SUPPLIED DATA =
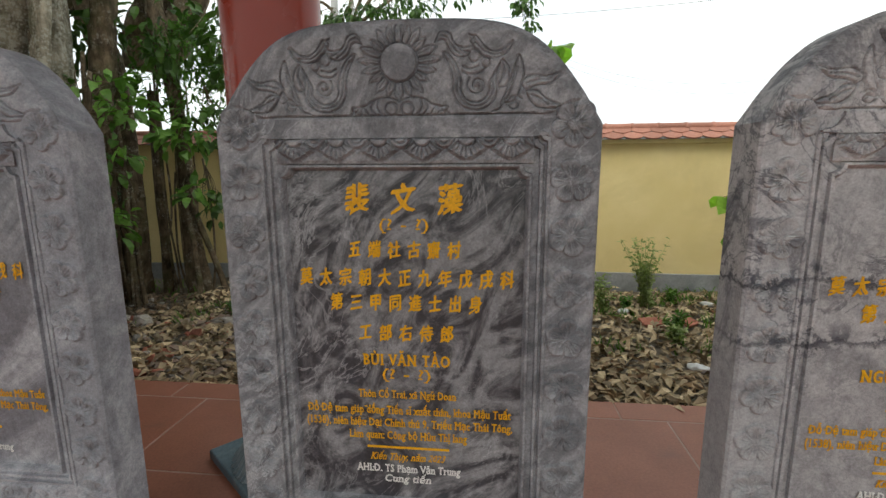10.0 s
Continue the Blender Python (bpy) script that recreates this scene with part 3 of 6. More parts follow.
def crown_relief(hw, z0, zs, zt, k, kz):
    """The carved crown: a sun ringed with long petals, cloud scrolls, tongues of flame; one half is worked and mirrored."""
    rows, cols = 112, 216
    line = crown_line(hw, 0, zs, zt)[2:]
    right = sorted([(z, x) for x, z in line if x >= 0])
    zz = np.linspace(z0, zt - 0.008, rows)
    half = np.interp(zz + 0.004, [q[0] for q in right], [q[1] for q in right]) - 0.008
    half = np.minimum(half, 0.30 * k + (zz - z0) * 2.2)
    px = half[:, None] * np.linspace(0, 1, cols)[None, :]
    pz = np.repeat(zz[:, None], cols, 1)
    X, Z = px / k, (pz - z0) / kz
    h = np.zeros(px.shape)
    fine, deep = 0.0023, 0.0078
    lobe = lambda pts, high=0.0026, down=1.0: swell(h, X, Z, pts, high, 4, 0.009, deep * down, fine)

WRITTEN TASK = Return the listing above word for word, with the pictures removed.

EXERCISE OUTPUT =
10.0 s
Continue the Blender Python (bpy) script that recreates this scene with part 3 of 6. More parts follow.
def crown_relief(hw, z0, zs, zt, k, kz):
    """The carved crown: a sun ringed with long petals, cloud scrolls, tongues of flame; one half is worked and mirrored."""
    rows, cols = 112, 216
    line = crown_line(hw, 0, zs, zt)[2:]
    right = sorted([(z, x) for x, z in line if x >= 0])
    zz = np.linspace(z0, zt - 0.008, rows)
    half = np.interp(zz + 0.004, [q[0] for q in right], [q[1] for q in right]) - 0.008
    half = np.minimum(half, 0.30 * k + (zz - z0) * 2.2)
    px = half[:, None] * np.linspace(0, 1, cols)[None, :]
    pz = np.repeat(zz[:, None], cols, 1)
    X, Z = px / k, (pz - z0) / kz
    h = np.zeros(px.shape)
    fine, deep = 0.0023, 0.0078
    lobe = lambda pts, high=0.0026, down=1.0: swell(h, X, Z, pts, high, 4, 0.009, deep * down, fine)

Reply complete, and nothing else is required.